━━━━━ Data

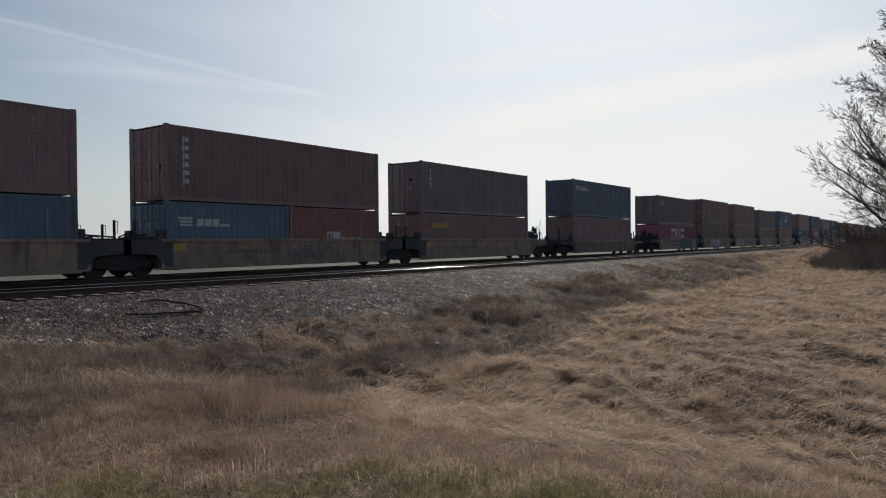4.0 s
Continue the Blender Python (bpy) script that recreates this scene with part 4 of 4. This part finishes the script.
# ---- the train: where each stack's leading end is at 0 s, its boxes and its car ----
# sprayed pieces by car: stretch along the side, edge colour, fill colour
GRAFFITI = {12.55: [(3.4, 6.3, "black", "pale")], 43.64: [(9.3, 12.0, "grey", "white")], 63.32: [(10.2, 12.2, "black", "grey")], 79.0: [(3.6, 6.2, "black", "grey")],
            94.55: [(2.5, 6.3, "black", "blue"), (7.0, 8.6, "grey", "grey")], 110.07: [(6.0, 8.6, "black", "grey")], 165.34: [(6.4, 10.8, "black", "teal")], 180.75: [(3.0, 7.3, "navy", "white")],
            196.12: [(0.5, 4.9, "navy", "white"), (6.2, 8.6, "black", "grey")], 211.53: [(1.1, 6.2, "navy", "pale"), (9.5, 12.0, "black", "teal")], 227.02: [(1.35, 4.0, "pale", "navy"), (10.5, 12.3, "black", "teal")],
            246.7: [(9.0, 12.4, "black", "white")], 262.12: [(6.8, 11.5, "black", "drab")], 292.93: [(2.3, 6.4, "pale", "navy"), (9.7, 11.8, "grey", "pale")], 308.25: [(1.5, 5.7, "black", "pale"), (10.1, 12.4, "grey", "grey")],
            347.82: [(2.2, 7.4, "blue", "navy")], 499.65: [(7.0, 11.6, "grey", "black")], 530.43: [(0.9, 5.2, "pale", "black"), (9.5, 12.0, "grey", "grey")], 746.43: [(0.6, 6.6, "teal", "teal"), (1.6, 6.4, "black", "white")],
            761.93: [(1.6, 6.4, "teal", "pale")], 731.1: [(3.0, 5.0, "black", "drab")]}


def side_marks(kind, seed, top, u):
    """What is painted on the near side of a car."""
    y = -SIDE_Y - 0.006
    out = []
    for k, (a, b, edge, fill) in enumerate(GRAFFITI.get(u, ())):
        if "grey" in (edge, fill) or (edge == "black" and fill in ("white", "drab")):
            out.append(("graffiti", m_tag(a, b, 0.40, top - 0.16, seed * 7 + k), SPRAY[fill if fill != "black" else "grey"]))
        else:
            out.append(("graffiti", m_letters(a, b, 0.36, top - 0.12, seed * 7 + k, True), SPRAY[fill]))
            out.append(("graffiti_outline", m_letters(a, b, 0.36, top - 0.12, seed * 7 + k, False), SPRAY[edge]))
    for ch in kind:
        shift = 4.2 if u == 292.93 else 0.0
        far = 4.3 if u in (308.25, 530.43) else 0.0
        if ch == "L":                 # owner's emblem on a dark panel
            out.append(("emblem_panel", m_blocks(3.0 + shift, 0.62, (2.55,), 0.58, 0, y), MARK_K))
            out.append(("emblem", m_blocks(3.35 + shift, 0.72, (0.5, 0.5, 0.6), 0.36, 0.1, y - 0.005, 0.08), MARK_W))
        elif ch == "N":                 # number panel
            out.append(("number_panel", m_blocks(2.6 + far, 0.70, (3.5,), 0.40, 0, y), MARK_K))
            out.append(("number_bars", m_blocks(2.85 + far, 0.81, (0.16,) * 4 + (0.05,) + (0.16,) * 6, 0.18, 0.12, y - 0.005, 0.03), MARK_W))
        elif ch == "D":                 # dim number straight on the side
            out.append(("number_bars", m_blocks(2.6, 0.78, (0.2,) * 4 + (0.0,) + (0.2,) * 6, 0.18, 0.06, y), SPRAY["grey"]))
        elif ch == "O":                 # round emblem
            bm_at = 10.0 if u == 12.55 or not seed % 2 else 1.3

            def ring(cx=bm_at):
                bm = bmesh.new()
                for i in range(16):
                    p, q = 2 * math.pi * i / 16, 2 * math.pi * (i + 1) / 16
                    plate(bm, [(cx + 0.40 * math.cos(p), 0.78 + 0.40 * math.sin(p)), (cx + 0.40 * math.cos(q), 0.78 + 0.40 * math.sin(q)), (cx + 0.29 * math.cos(q), 0.78 + 0.29 * math.sin(q)), (cx + 0.29 * math.cos(p), 0.78 + 0.29 * math.sin(p))], y)
                rect(bm, cx - 0.05, cx + 0.05, 0.50, 1.06, y)
                rect(bm, cx - 0.28, cx - 0.06, 0.73, 0.83, y)
                rect(bm, cx + 0.06, cx + 0.28, 0.73, 0.83, y)
                return bm
            out.append(("emblem", ring, MARK_W))
        elif ch == "T":                 # load rating beside the leading truck
            out.append(("load_rating", m_text_side("125 T", -0.95, 1.02, 0.26), MARK_W))
    return out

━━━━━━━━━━

> _What the task requires_:
In this exercise, set down all of the data exactly, without the pictures.

> _Exercise output_:
4.0 s
Continue the Blender Python (bpy) script that recreates this scene with part 4 of 4. This part finishes the script.
# ---- the train: where each stack's leading end is at 0 s, its boxes and its car ----
# sprayed pieces by car: stretch along the side, edge colour, fill colour
GRAFFITI = {12.55: [(3.4, 6.3, "black", "pale")], 43.64: [(9.3, 12.0, "grey", "white")], 63.32: [(10.2, 12.2, "black", "grey")], 79.0: [(3.6, 6.2, "black", "grey")],
            94.55: [(2.5, 6.3, "black", "blue"), (7.0, 8.6, "grey", "grey")], 110.07: [(6.0, 8.6, "black", "grey")], 165.34: [(6.4, 10.8, "black", "teal")], 180.75: [(3.0, 7.3, "navy", "white")],
            196.12: [(0.5, 4.9, "navy", "white"), (6.2, 8.6, "black", "grey")], 211.53: [(1.1, 6.2, "navy", "pale"), (9.5, 12.0, "black", "teal")], 227.02: [(1.35, 4.0, "pale", "navy"), (10.5, 12.3, "black", "teal")],
            246.7: [(9.0, 12.4, "black", "white")], 262.12: [(6.8, 11.5, "black", "drab")], 292.93: [(2.3, 6.4, "pale", "navy"), (9.7, 11.8, "grey", "pale")], 308.25: [(1.5, 5.7, "black", "pale"), (10.1, 12.4, "grey", "grey")],
            347.82: [(2.2, 7.4, "blue", "navy")], 499.65: [(7.0, 11.6, "grey", "black")], 530.43: [(0.9, 5.2, "pale", "black"), (9.5, 12.0, "grey", "grey")], 746.43: [(0.6, 6.6, "teal", "teal"), (1.6, 6.4, "black", "white")],
            761.93: [(1.6, 6.4, "teal", "pale")], 731.1: [(3.0, 5.0, "black", "drab")]}


def side_marks(kind, seed, top, u):
    """What is painted on the near side of a car."""
    y = -SIDE_Y - 0.006
    out = []
    for k, (a, b, edge, fill) in enumerate(GRAFFITI.get(u, ())):
        if "grey" in (edge, fill) or (edge == "black" and fill in ("white", "drab")):
            out.append(("graffiti", m_tag(a, b, 0.40, top - 0.16, seed * 7 + k), SPRAY[fill if fill != "black" else "grey"]))
        else:
            out.append(("graffiti", m_letters(a, b, 0.36, top - 0.12, seed * 7 + k, True), SPRAY[fill]))
            out.append(("graffiti_outline", m_letters(a, b, 0.36, top - 0.12, seed * 7 + k, False), SPRAY[edge]))
    for ch in kind:
        shift = 4.2 if u == 292.93 else 0.0
        far = 4.3 if u in (308.25, 530.43) else 0.0
        if ch == "L":                 # owner's emblem on a dark panel
            out.append(("emblem_panel", m_blocks(3.0 + shift, 0.62, (2.55,), 0.58, 0, y), MARK_K))
            out.append(("emblem", m_blocks(3.35 + shift, 0.72, (0.5, 0.5, 0.6), 0.36, 0.1, y - 0.005, 0.08), MARK_W))
        elif ch == "N":                 # number panel
            out.append(("number_panel", m_blocks(2.6 + far, 0.70, (3.5,), 0.40, 0, y), MARK_K))
            out.append(("number_bars", m_blocks(2.85 + far, 0.81, (0.16,) * 4 + (0.05,) + (0.16,) * 6, 0.18, 0.12, y - 0.005, 0.03), MARK_W))
        elif ch == "D":                 # dim number straight on the side
            out.append(("number_bars", m_blocks(2.6, 0.78, (0.2,) * 4 + (0.0,) + (0.2,) * 6, 0.18, 0.06, y), SPRAY["grey"]))
        elif ch == "O":                 # round emblem
            bm_at = 10.0 if u == 12.55 or not seed % 2 else 1.3

            def ring(cx=bm_at):
                bm = bmesh.new()
                for i in range(16):
                    p, q = 2 * math.pi * i / 16, 2 * math.pi * (i + 1) / 16
                    plate(bm, [(cx + 0.40 * math.cos(p), 0.78 + 0.40 * math.sin(p)), (cx + 0.40 * math.cos(q), 0.78 + 0.40 * math.sin(q)), (cx + 0.29 * math.cos(q), 0.78 + 0.29 * math.sin(q)), (cx + 0.29 * math.cos(p), 0.78 + 0.29 * math.sin(p))], y)
                rect(bm, cx - 0.05, cx + 0.05, 0.50, 1.06, y)
                rect(bm, cx - 0.28, cx - 0.06, 0.73, 0.83, y)
                rect(bm, cx + 0.06, cx + 0.28, 0.73, 0.83, y)
                return bm
            out.append(("emblem", ring, MARK_W))
        elif ch == "T":                 # load rating beside the leading truck
            out.append(("load_rating", m_text_side("125 T", -0.95, 1.02, 0.26), MARK_W))
    return out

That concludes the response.